Umgang der Bundesregierung mit dem Conterganskandal bleibt skandalös
Die Bundesregierung hat nach eigener Aussage keine Kenntnisse über die Lebenssituation der Contergangeschädigten und ihrer Angehörigen, behauptet aber gleichzeitig auf die Frage, inwieweit die geleisteten Hilfen für ein selbstbestimmtes Leben reichen, dass diese Hilfen ausreichend seien und die geltenden Anforderungen der UN-Behindertenrechtskonvention erfüllen. Das ist an Dreistigkeit kaum noch zu überbieten – so Ilja Seifert, behindertenpolitischer Sprecher der Bundestagsfraktion DIE LINKE zur Antwort der Bundesregierung auf die Kleine Anfrage der LINKEN „Der Conterganskandal – Vergangenheit, Gegenwart und Zukunft“, Drucksache 17/2915 (siehe u.a. Fragen 13, 14, 27, 28, 31-33).
Auch die Aussage: „Die geltenden gesetzlichen Regelungen ermöglichen grundsätzlich eine bedarfsgerechte Versorgung contergangeschädigter Menschen insbesondere mit Heil- und Hilfsmitteln.“ geht am realen Leben der Betroffenen vorbei.

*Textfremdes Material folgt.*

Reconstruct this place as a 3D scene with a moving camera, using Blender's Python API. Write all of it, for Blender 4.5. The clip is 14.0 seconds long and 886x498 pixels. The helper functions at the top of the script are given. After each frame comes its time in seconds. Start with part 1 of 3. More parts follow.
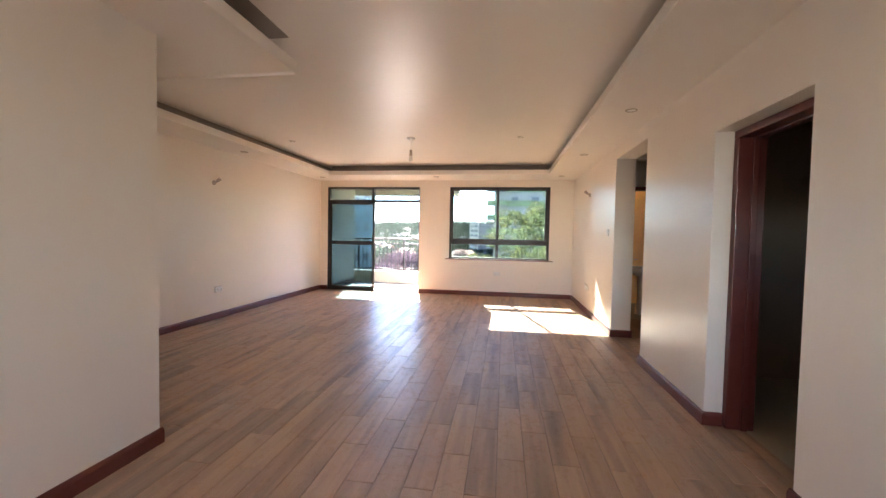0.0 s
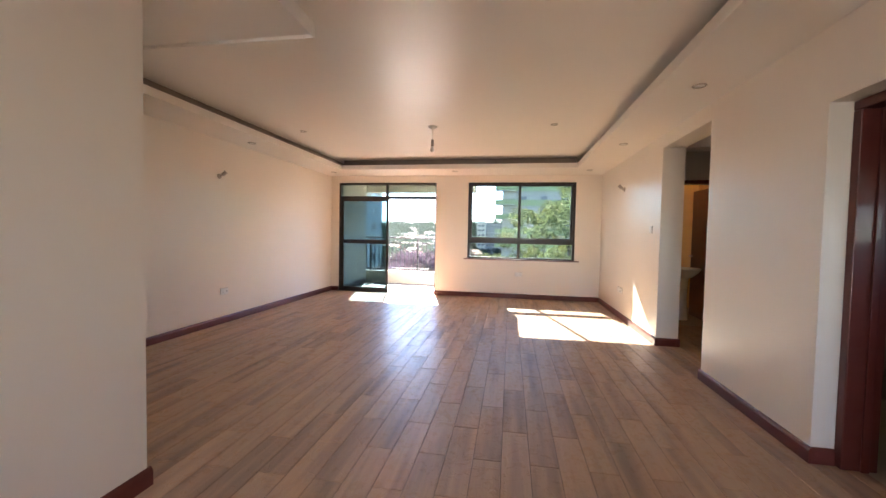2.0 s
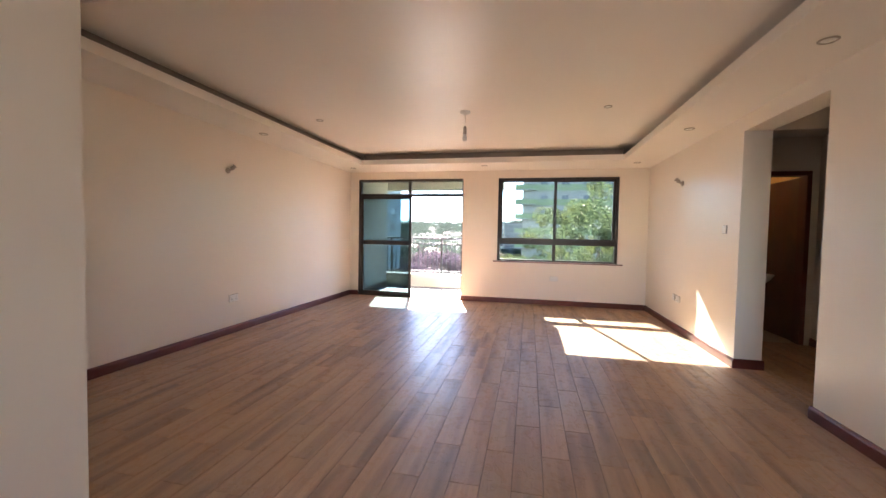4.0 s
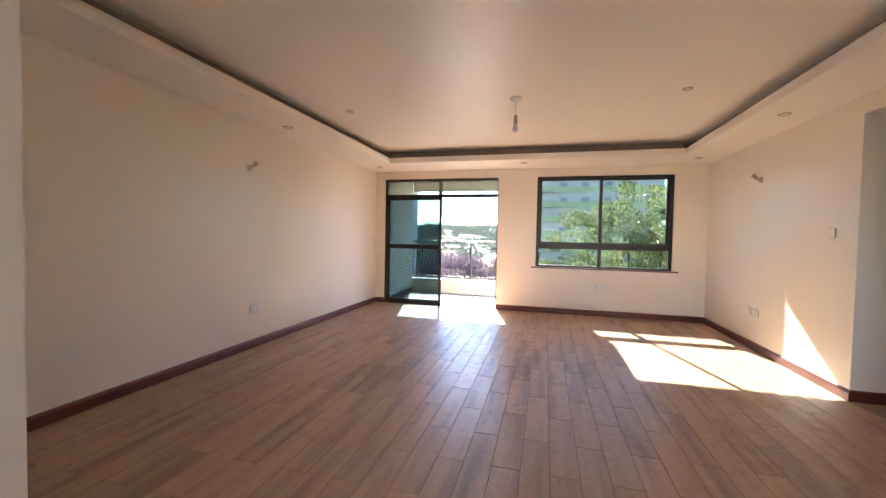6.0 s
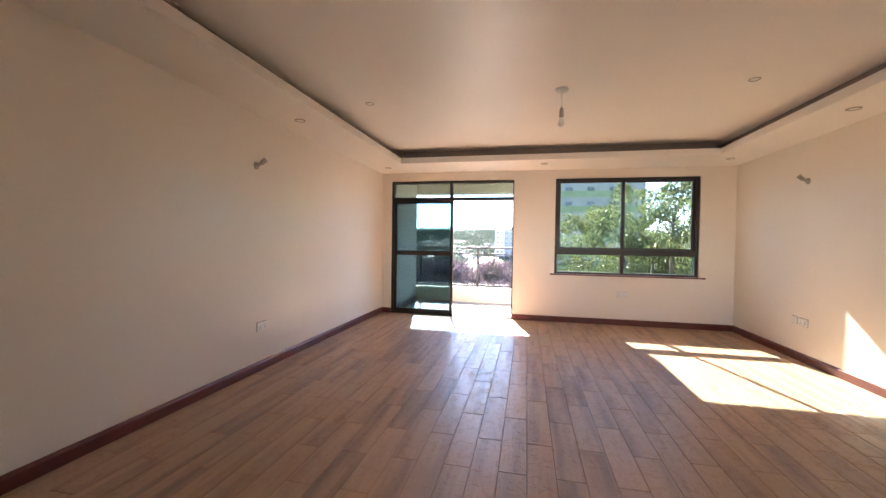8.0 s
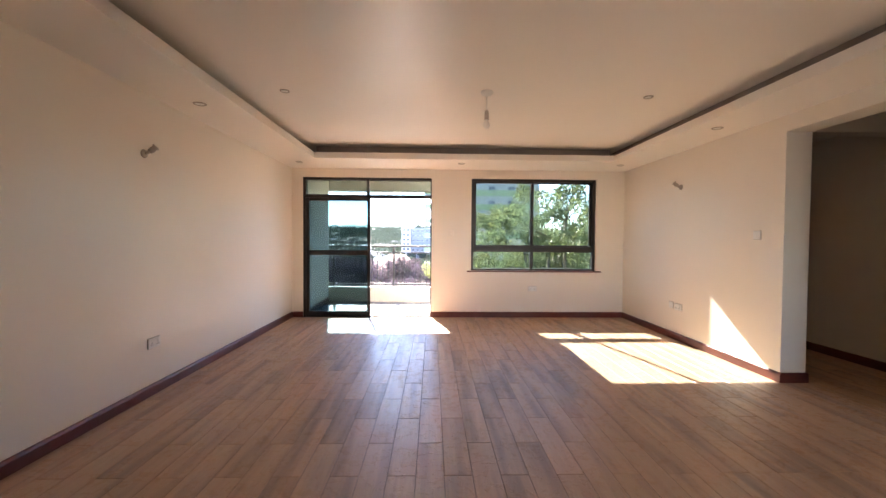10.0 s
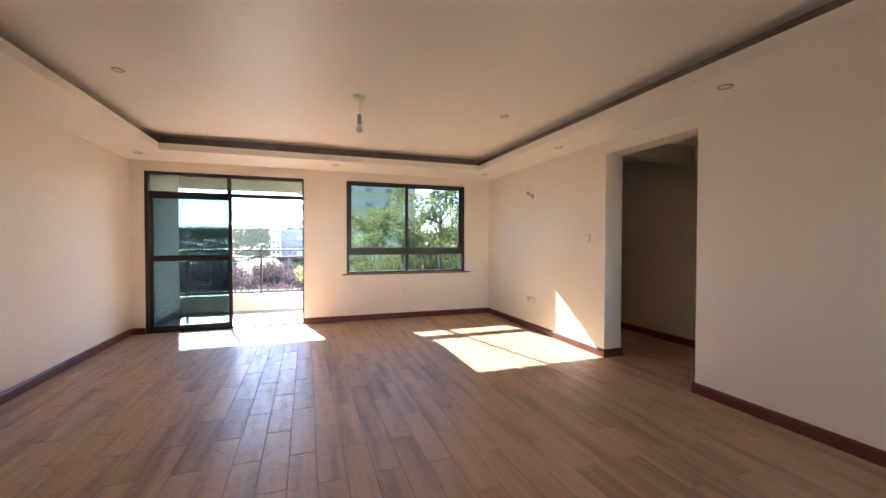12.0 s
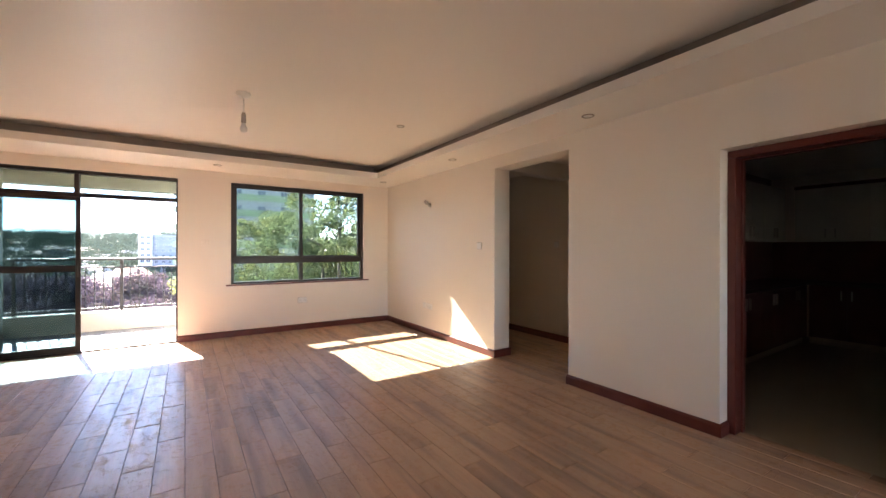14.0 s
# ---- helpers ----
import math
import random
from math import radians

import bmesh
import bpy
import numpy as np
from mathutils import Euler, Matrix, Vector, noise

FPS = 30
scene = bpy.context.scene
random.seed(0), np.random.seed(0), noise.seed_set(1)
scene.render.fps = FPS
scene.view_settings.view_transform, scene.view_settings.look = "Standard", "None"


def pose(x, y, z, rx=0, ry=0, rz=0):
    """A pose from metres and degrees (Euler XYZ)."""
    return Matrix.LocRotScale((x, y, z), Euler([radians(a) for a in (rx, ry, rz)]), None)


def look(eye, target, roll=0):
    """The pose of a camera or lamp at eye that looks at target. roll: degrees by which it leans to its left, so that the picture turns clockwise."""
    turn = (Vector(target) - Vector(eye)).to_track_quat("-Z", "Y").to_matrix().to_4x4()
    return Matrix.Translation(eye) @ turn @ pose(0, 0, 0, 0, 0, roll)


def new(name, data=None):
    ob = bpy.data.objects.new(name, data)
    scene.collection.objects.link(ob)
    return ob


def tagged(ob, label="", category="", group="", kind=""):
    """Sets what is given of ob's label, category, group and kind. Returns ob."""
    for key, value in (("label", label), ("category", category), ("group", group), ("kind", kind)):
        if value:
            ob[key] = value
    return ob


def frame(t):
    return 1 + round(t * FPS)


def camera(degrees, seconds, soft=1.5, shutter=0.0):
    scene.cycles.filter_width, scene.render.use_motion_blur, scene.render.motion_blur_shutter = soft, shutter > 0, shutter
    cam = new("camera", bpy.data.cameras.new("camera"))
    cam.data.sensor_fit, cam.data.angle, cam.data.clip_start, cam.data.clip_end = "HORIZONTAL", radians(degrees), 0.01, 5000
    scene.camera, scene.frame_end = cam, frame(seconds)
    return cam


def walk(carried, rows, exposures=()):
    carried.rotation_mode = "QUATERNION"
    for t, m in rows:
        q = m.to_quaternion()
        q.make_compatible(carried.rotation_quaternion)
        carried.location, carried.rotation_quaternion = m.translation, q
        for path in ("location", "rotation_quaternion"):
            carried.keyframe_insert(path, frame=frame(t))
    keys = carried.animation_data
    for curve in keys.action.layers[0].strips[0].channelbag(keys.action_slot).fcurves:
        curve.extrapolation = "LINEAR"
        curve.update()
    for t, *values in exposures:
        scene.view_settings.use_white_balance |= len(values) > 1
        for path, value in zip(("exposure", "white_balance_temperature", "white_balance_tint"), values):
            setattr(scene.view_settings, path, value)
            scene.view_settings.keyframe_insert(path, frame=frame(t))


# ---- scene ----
cam = camera(97.1, 14.0)
PATH = [
    (0, (4.284, 1.292, 1.348), (3.98, 3.267, 1.273), 1.1),
    (0.5, (4.242, 1.364, 1.339), (3.901, 3.333, 1.264), 1.1),
    (1, (4.142, 1.46, 1.322), (3.788, 3.427, 1.248), 1.1),
    (1.5, (4.036, 1.576, 1.318), (3.693, 3.545, 1.244), 1.1),
    (2, (3.969, 1.743, 1.315), (3.632, 3.713, 1.238), 1.1),
    (2.5, (3.922, 1.903, 1.319), (3.571, 3.87, 1.244), 1.0),
    (3, (3.834, 2.032, 1.312), (3.46, 3.995, 1.233), 1.0),
    (5.5, (3.396, 2.777, 1.332), (2.899, 4.714, 1.261), 1.1),
    (6, (3.239, 2.839, 1.329), (2.734, 4.773, 1.262), 1.1),
    (6.5, (3.064, 2.928, 1.316), (2.564, 4.863, 1.25), 1.1),
    (7, (2.909, 3.025, 1.329), (2.413, 4.962, 1.274), 1.1),
    (9.5, (2.401, 3.237, 1.34), (2.294, 5.234, 1.301), 0.4),
    (10, (2.406, 3.222, 1.356), (2.46, 5.221, 1.306), 0.4),
    (10.5, (2.388, 3.197, 1.361), (2.63, 5.181, 1.309), 0.3),
    (11, (2.402, 3.173, 1.363), (2.796, 5.133, 1.315), 0.2),
    (11.5, (2.406, 3.157, 1.367), (2.937, 5.085, 1.323), 0.2),
    (12, (2.427, 3.135, 1.368), (3.086, 5.022, 1.331), 0.1),
    (12.5, (2.463, 3.112, 1.377), (3.253, 4.949, 1.345), 0.1),
    (13, (2.476, 3.094, 1.378), (3.395, 4.87, 1.353), 0.0),
    (13.5, (2.486, 3.086, 1.375), (3.513, 4.802, 1.363), 0.0),
    (14, (2.479, 3.082, 1.377), (3.58, 4.752, 1.377), 0.1),
]
EXPO = 4.93
walk(cam, [(t, look(eye, target, roll)) for t, eye, target, roll in PATH], exposures=[(0.0, EXPO + 0.32, 6650, 18), (3.0, EXPO + 0.25, 6700, 19), (6.5, EXPO + 0.2, 6600, 18), (9.5, EXPO + 0.12, 6600, 18), (12.0, EXPO + 0.1, 6600, 17), (14.0, EXPO + 0.15, 6650, 18)])

# ---- world and sun ----
SUN_WAY = Vector((0.260, -1.0, -0.722)).normalized()      # the way the sunlight travels
world = bpy.data.worlds.new("world")
scene.world = world
world.use_nodes = True
wn = world.node_tree.nodes
sky = wn.new("ShaderNodeTexSky")
sky.sky_type, sky.sun_disc = "NISHITA", False
sky.sun_elevation = math.asin(-SUN_WAY.z)
sky.sun_rotation = math.atan2(-SUN_WAY.x, -SUN_WAY.y)
sky.altitude = 1700.0
sky.air_density, sky.dust_density, sky.ozone_density = 0.8, 0.05, 1.0
wn["Background"].inputs["Strength"].default_value = 0.068
world.node_tree.links.new(sky.outputs[0], wn["Background"].inputs["Color"])
sun = new("sun", bpy.data.lights.new("sun", "SUN"))
sun.data.energy, sun.data.angle, sun.data.color = 2.9, radians(0.55), (1.0, 0.94, 0.86)
sun.matrix_world = look((0, 20, 14.3), Vector((0, 20, 14.3)) + SUN_WAY)
# added fill lamp, out of view in the back wall's window, lifts the near walls
back_fill = new("back_fill_lamp", bpy.data.lights.new("back_fill_lamp", "AREA"))
back_fill.data.shape, back_fill.data.size, back_fill.data.size_y = "RECTANGLE", 2.6, 1.4
back_fill.data.energy, back_fill.data.color = 1.7, (1.0, 0.96, 0.92)
back_fill.matrix_world = look((3.95, -3.63, 1.575), (3.95, 4.0, 1.575))


# ---- materials ----
class Nodes:
    """A short way to wire a Principled material."""

    def __init__(self, name):
        self.m = bpy.data.materials.new(name)
        self.m.use_nodes = True
        self.t = self.m.node_tree
        self.b = self.t.nodes["Principled BSDF"]

    def n(self, kind, **values):
        node = self.t.nodes.new("ShaderNode" + kind)
        for key, v in values.items():
            node.inputs[key.replace("_", " ")].default_value = v
        return node

    def l(self, a, b):
        self.t.links.new(a, b)

    def mix(self, fac, a, b):
        node = self.t.nodes.new("ShaderNodeMix")
        node.data_type = "RGBA"
        for slot, v in ((0, fac), (6, a), (7, b)):
            if isinstance(v, bpy.types.NodeSocket):
                self.l(v, node.inputs[slot])
            else:
                node.inputs[slot].default_value = v if slot == 0 else (*v, 1)
        return node.outputs[2]

    def ramp(self, src, lo, hi):
        node = self.t.nodes.new("ShaderNodeMapRange")
        node.inputs[1].default_value, node.inputs[2].default_value = lo, hi
        self.l(src, node.inputs[0])
        return node.outputs[0]

    def noise(self, scale, detail=3.0, vec=None, rough=0.5):
        node = self.t.nodes.new("ShaderNodeTexNoise")
        node.inputs["Scale"].default_value, node.inputs["Detail"].default_value = scale, detail
        node.inputs["Roughness"].default_value = rough
        if vec is None:
            vec = self.t.nodes.new("ShaderNodeNewGeometry").outputs["Position"]
        self.l(vec, node.inputs["Vector"])
        return node.outputs["Fac"]

    def bump(self, src, strength, dist):
        node = self.t.nodes.new("ShaderNodeBump")
        node.inputs["Strength"].default_value, node.inputs["Distance"].default_value = strength, dist
        self.l(src, node.inputs["Height"])
        last = self.b.inputs["Normal"].links
        if last:
            self.l(last[0].from_socket, node.inputs["Normal"])
        self.l(node.outputs[0], self.b.inputs["Normal"])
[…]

In der Antwort bestätigt die Bundesregierung, dass sie nur unzureichende Kenntnisse über die Geschichte des Conterganskandals hat und auch nicht interessiert ist, das notwenige Wissen über den größten Arzneimittelskandal in der Geschichte der Bundesrepublik zu erlangen. Sie „hat keine entsprechenden Auskünfte von der Firma Grünenthal GmBH erbeten oder erhalten“ (Frage 5) und „selbst keine diesbezüglichen Untersuchungen geführt oder in Auftrag gegeben“ (Frage 6).
Auch in der Frage des Vertriebs läßt sich die Bundesregierung von Grünenthal auf der Nase herum tanzen (Fragen 1-3), obwohl dies für die auch in anderen Ländern von Contergan Geschädigten von größer Bedeutung war und ist.
Laut Bundesregierung zahlte der Bund bisher für die Folgen des Conterganskandals über 322 Mio. Euro, während die Verursacherfirma Grünenthal lediglich ca. 101 Mio. Euro beisteuerte und sich davon sicher noch ein nicht unerheblichen Anteil durch Steuererstattungen zurück holte. Unverständlich – so Seifert – dass die Familie Wirtz als Inhaber von Grünenthal mit geschätzten 3. 450 Mio. Euro Vermögen weiterhin mit Samthandschuhen durch die Bundesregierung behandelt wird, während ihre Opfer bis heute auf eine offizielle Entschuldigung und eine angemessene Entschädigung warten.
Fehlerhafte Zahlen (siehe Fragen 10, 11, 30) und Unwissenheit auch bei weiteren Fragen ergänzen das Bild über die Ernsthaftigkeit, mit der sich die Bundesregierung der Beantwortung der Anfragen widmete.